All lines from the one with "for curve in" through the one with "scene.view_settings.keyframe_insert(path, frame=frame(t))", and only those, are to be reproduced exactly, both ends included.
───
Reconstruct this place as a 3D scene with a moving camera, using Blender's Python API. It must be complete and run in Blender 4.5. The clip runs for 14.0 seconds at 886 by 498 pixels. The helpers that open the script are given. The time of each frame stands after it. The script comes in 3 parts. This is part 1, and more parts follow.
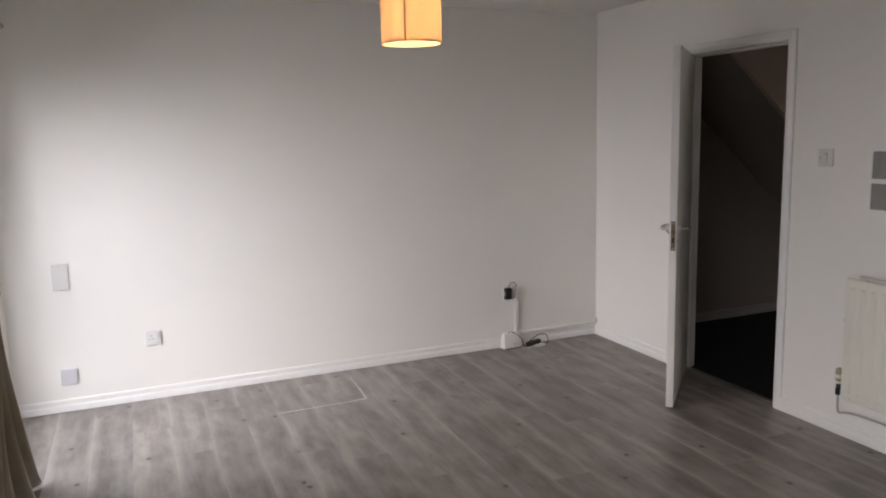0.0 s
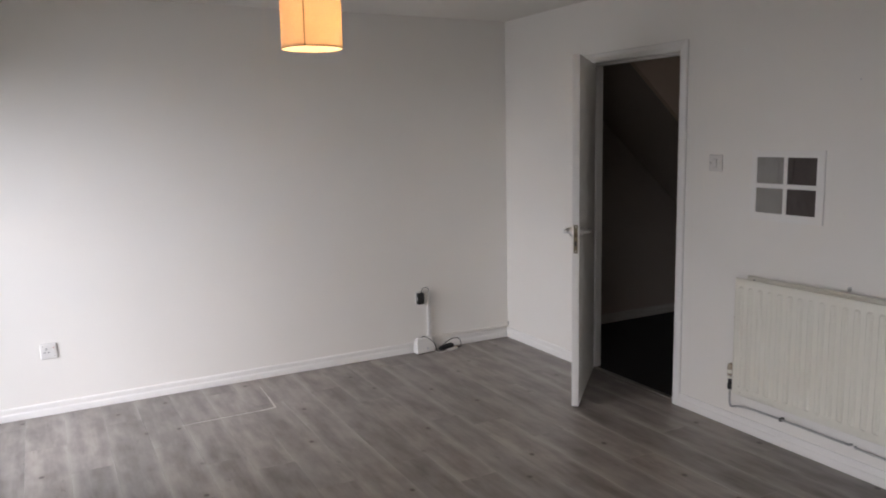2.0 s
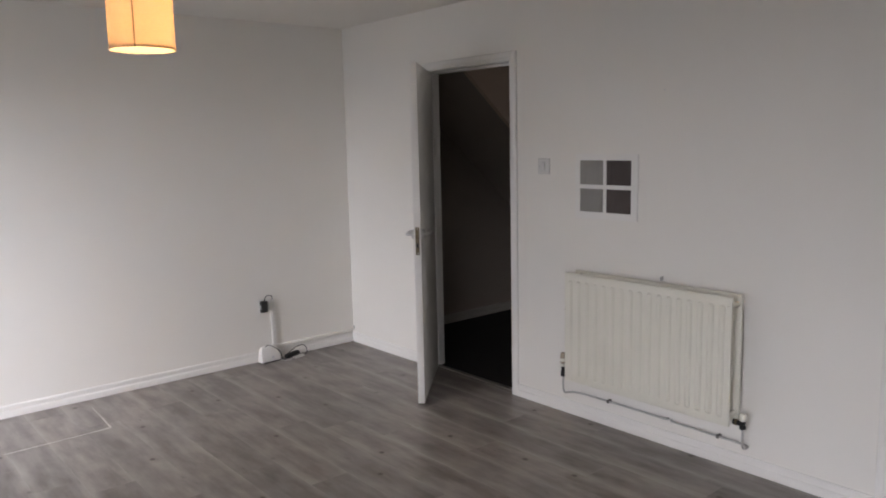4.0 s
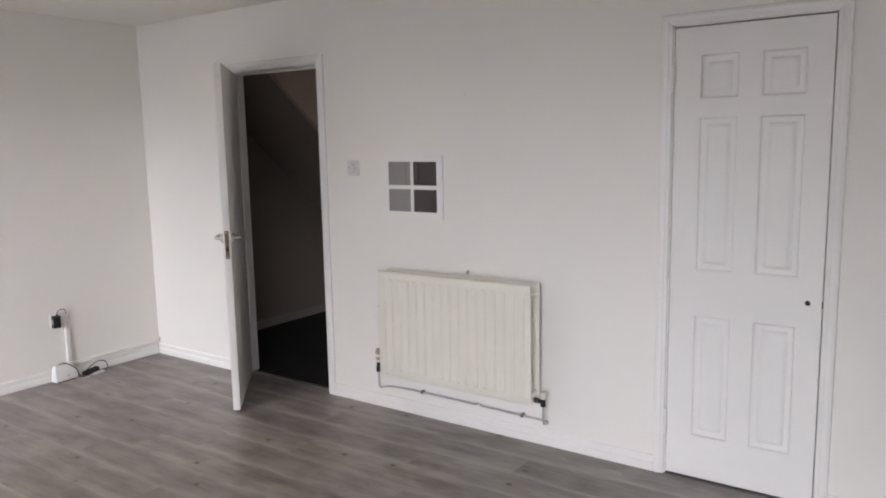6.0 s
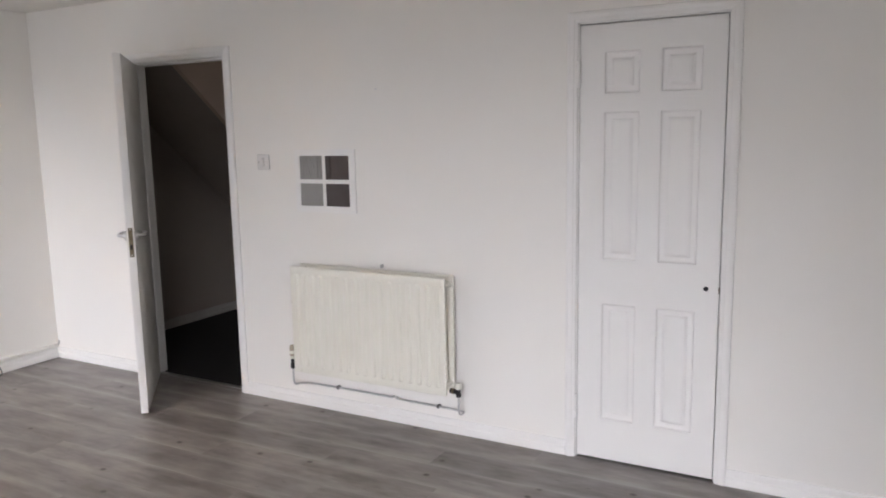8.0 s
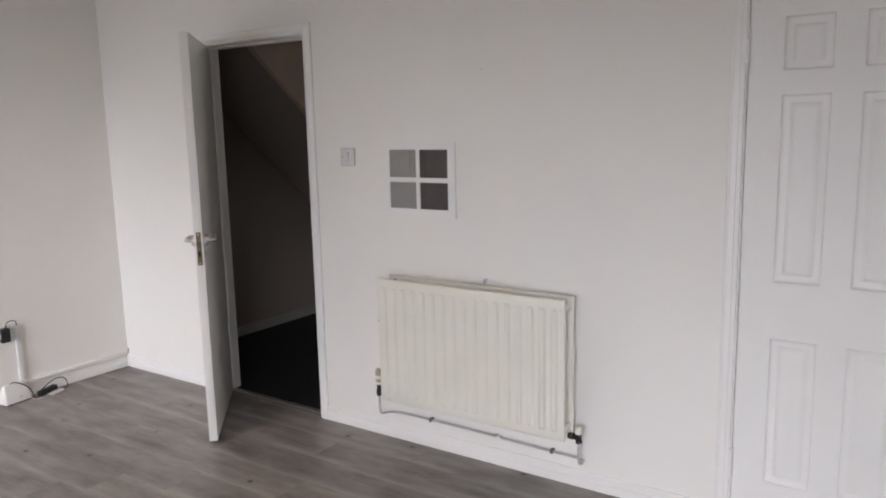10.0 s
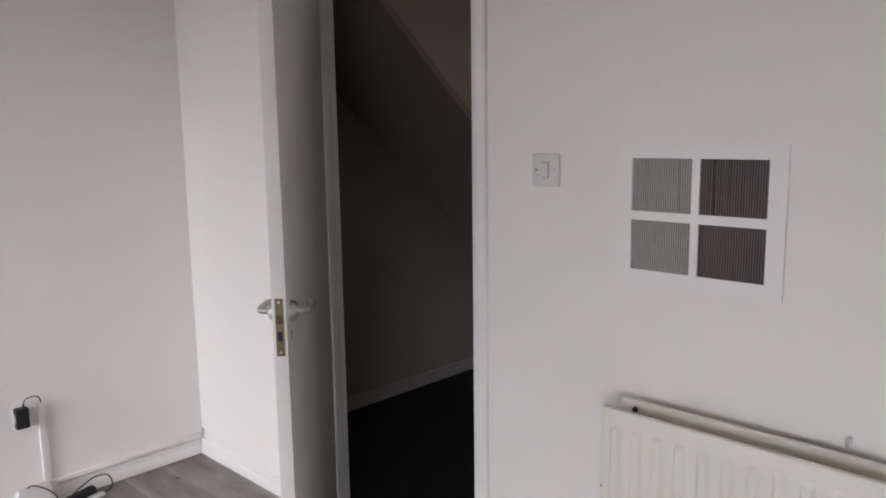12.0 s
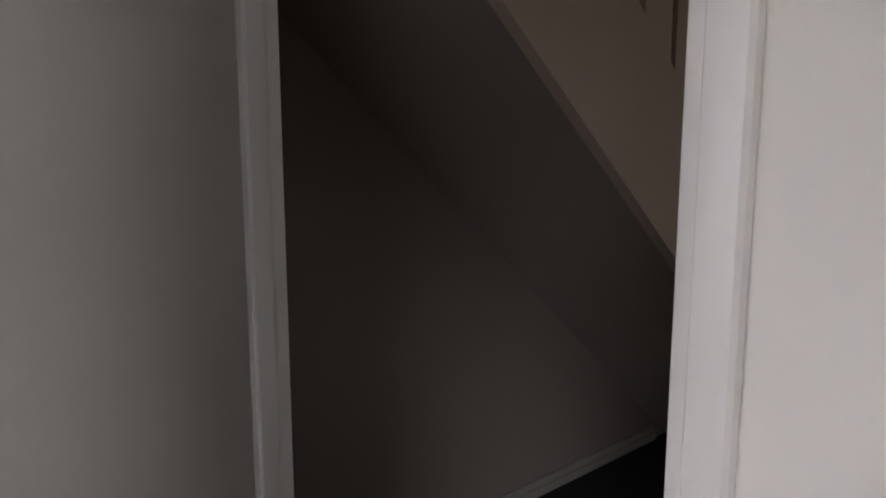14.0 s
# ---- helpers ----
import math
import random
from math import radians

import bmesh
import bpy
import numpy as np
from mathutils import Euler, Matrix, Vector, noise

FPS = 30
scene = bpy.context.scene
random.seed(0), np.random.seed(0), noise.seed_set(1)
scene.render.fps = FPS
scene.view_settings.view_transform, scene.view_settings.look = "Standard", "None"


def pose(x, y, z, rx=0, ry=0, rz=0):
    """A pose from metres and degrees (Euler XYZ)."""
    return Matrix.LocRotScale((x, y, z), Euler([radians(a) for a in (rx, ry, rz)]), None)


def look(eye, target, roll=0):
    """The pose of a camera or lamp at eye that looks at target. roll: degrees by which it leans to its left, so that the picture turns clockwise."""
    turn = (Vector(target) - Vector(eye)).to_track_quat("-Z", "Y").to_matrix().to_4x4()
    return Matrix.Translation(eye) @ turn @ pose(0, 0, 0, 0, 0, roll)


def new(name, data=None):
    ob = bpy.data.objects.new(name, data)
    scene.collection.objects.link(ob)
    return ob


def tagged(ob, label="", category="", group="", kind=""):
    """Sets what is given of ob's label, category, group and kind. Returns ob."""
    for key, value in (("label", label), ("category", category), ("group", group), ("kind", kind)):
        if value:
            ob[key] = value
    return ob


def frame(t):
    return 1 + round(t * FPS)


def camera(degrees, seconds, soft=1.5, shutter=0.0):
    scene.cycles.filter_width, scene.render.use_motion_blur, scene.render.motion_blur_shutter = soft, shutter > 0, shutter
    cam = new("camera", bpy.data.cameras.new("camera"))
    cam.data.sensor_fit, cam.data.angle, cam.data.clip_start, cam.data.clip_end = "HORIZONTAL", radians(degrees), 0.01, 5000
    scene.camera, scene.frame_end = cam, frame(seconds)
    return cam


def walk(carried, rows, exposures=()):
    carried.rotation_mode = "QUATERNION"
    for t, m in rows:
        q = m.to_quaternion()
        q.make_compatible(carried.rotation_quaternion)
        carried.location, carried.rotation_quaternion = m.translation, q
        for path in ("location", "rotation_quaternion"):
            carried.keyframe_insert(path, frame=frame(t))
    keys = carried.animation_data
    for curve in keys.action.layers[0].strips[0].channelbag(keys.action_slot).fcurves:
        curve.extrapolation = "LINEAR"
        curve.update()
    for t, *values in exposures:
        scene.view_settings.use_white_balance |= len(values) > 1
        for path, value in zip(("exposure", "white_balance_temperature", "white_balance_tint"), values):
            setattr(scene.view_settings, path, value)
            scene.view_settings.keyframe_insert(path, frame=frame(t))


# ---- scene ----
cam = camera(60.9, 14.0, soft=1.9)
PATH = [
    (0, (-3.235, -4.79, 1.58), (-2.482, -2.963, 1.269), -1.5),
    (0.5, (-3.228, -4.8, 1.579), (-2.448, -2.984, 1.276), -1.4),
    (1, (-3.21, -4.816, 1.582), (-2.384, -3.021, 1.278), -1.4),
    (1.5, (-3.183, -4.834, 1.571), (-2.305, -3.062, 1.273), -1.3),
    (2, (-3.157, -4.844, 1.573), (-2.223, -3.101, 1.274), -1.3),
    (4.5, (-3.223, -4.915, 1.542), (-1.854, -3.483, 1.261), -1.1),
    (5, (-3.241, -4.926, 1.532), (-1.789, -3.579, 1.254), -0.9),
    (5.5, (-3.26, -4.938, 1.537), (-1.723, -3.69, 1.256), -1.0),
    (6, (-3.282, -4.953, 1.54), (-1.664, -3.811, 1.256), -1.1),
    (6.5, (-3.301, -4.965, 1.537), (-1.619, -3.921, 1.255), -1.0),
    (7, (-3.314, -4.973, 1.54), (-1.585, -4.009, 1.258), -1.0),
    (9.5, (-3.068, -4.716, 1.538), (-1.33, -3.775, 1.224), -1.0),
    (10, (-2.818, -4.496, 1.542), (-1.189, -3.382, 1.216), -1.3),
    (10.5, (-2.593, -4.173, 1.527), (-1.078, -2.909, 1.201), -1.0),
    (11, (-2.317, -3.856, 1.492), (-0.842, -2.544, 1.17), -0.7),
    (11.5, (-1.968, -3.55, 1.503), (-0.508, -2.22, 1.185), -0.8),
    (12, (-1.657, -3.231, 1.498), (-0.238, -1.855, 1.193), -0.8),
    (12.5, (-1.33, -2.917, 1.479), (0.054, -1.506, 1.174), -0.9),
    (13, (-1.046, -2.616, 1.497), (0.305, -1.176, 1.182), -0.8),
    (13.5, (-0.779, -2.293, 1.501), (0.563, -0.841, 1.203), 0.1),
    (14, (-0.511, -2.053, 1.541), (0.81, -0.585, 1.22), 0.0),
]
walk(cam, [(t, look(eye, target, roll)) for t, eye, target, roll in PATH],
     exposures=[(0.0, 0.0, 6750, 10), (2.0, -0.02, 6600, 10), (4.5, 0.18, 6600, 10), (5.0, 0.24, 6600, 10), (5.5, 0.34, 6550, 10), (6.0, 0.70, 6500, 10),
                (6.5, 0.80, 6500, 10), (7.0, 0.85, 6500, 10), (9.5, 0.70, 6500, 10), (10.5, 0.66, 6500, 10), (12.0, 0.64, 6450, 10), (13.0, 0.68, 6450, 10), (14.0, 0.86, 6450, 10)])

# ---- light ----
H = 2.39            # ceiling height
ROOM_W, ROOM_S = -3.95, -6.2   # west and south walls
WIN = (-2.25, -0.16, 0.10, 2.08)   # windows in the west wall: y0, y1, z0, z1
WIN2 = (-5.4, -3.9, 0.10, 2.08)

world = bpy.data.worlds.new("sky")
scene.world = world
world.use_nodes = True
wt = world.node_tree
sky = wt.nodes.new("ShaderNodeTexSky")
sky.sky_type, sky.sun_disc = "NISHITA", False
sky.sun_elevation, sky.sun_rotation = radians(40), radians(200)
wt.links.new(sky.outputs[0], wt.nodes["Background"].inputs[0])
wt.nodes["Background"].inputs[1].default_value = 0.06


def lamp(name, kind, energy, colour, m):
    data = bpy.data.lights.new(name, kind)
    data.energy, data.color = energy, colour
    ob = new(name, data)
    ob.matrix_world = m
    return data


# daylight in the window's opening, falling inwards and down
for (y0, y1, z0, z1), energy, aim, tint in (((-1.85, -0.85, WIN[2], WIN[3]), 14.5, 0.5, (0.905, 0.945, 1.09)), (WIN2, 10.5, -0.8, (0.955, 0.948, 1.04))):
    day = lamp("window_daylight", "AREA", energy, tint,
               look((ROOM_W - 0.02, (y0 + y1) / 2, (z0 + z1) / 2), (ROOM_W + 2.0, (y0 + y1) / 2 + aim, (z0 + z1) / 2 - 2.0)))
    day.shape, day.size, day.size_y = "RECTANGLE", y1 - y0 - 0.1, (z1 - z0) * 0.86
# overcast sky above the roofs across the road, falling in under the window heads
sun = lamp("overcast_sun", "SUN", 4.1, (0.94, 0.947, 1.06), look((-9.0, -3.35, 4.0), (-3.95, -1.4, 1.2)))
sun.angle = radians(58)
bulb = lamp("pendant_bulb", "POINT", 10, (1.0, 0.66, 0.34), pose(-2.05, -1.62, 2.07))
# added dim fill lamp at an unseen glazed panel in the hall's south wall
hall = lamp("hall_fill", "AREA", 0.5, (1.0, 0.84, 0.72), look((1.9, -2.33, 1.5), (1.9, -1.0, 1.45)))
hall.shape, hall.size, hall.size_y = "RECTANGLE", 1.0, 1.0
bulb.shadow_soft_size = 0.03

# ---- materials ----


def nodes_of(m):
    m.use_nodes = True
    return m.node_tree, m.node_tree.nodes["Principled BSDF"]


def link(t, a, b):
    t.links.new(a, b)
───
• **Output of the exercise**:
    for curve in keys.action.layers[0].strips[0].channelbag(keys.action_slot).fcurves:
        curve.extrapolation = "LINEAR"
        curve.update()
    for t, *values in exposures:
        scene.view_settings.use_white_balance |= len(values) > 1
        for path, value in zip(("exposure", "white_balance_temperature", "white_balance_tint"), values):
            setattr(scene.view_settings, path, value)
            scene.view_settings.keyframe_insert(path, frame=frame(t))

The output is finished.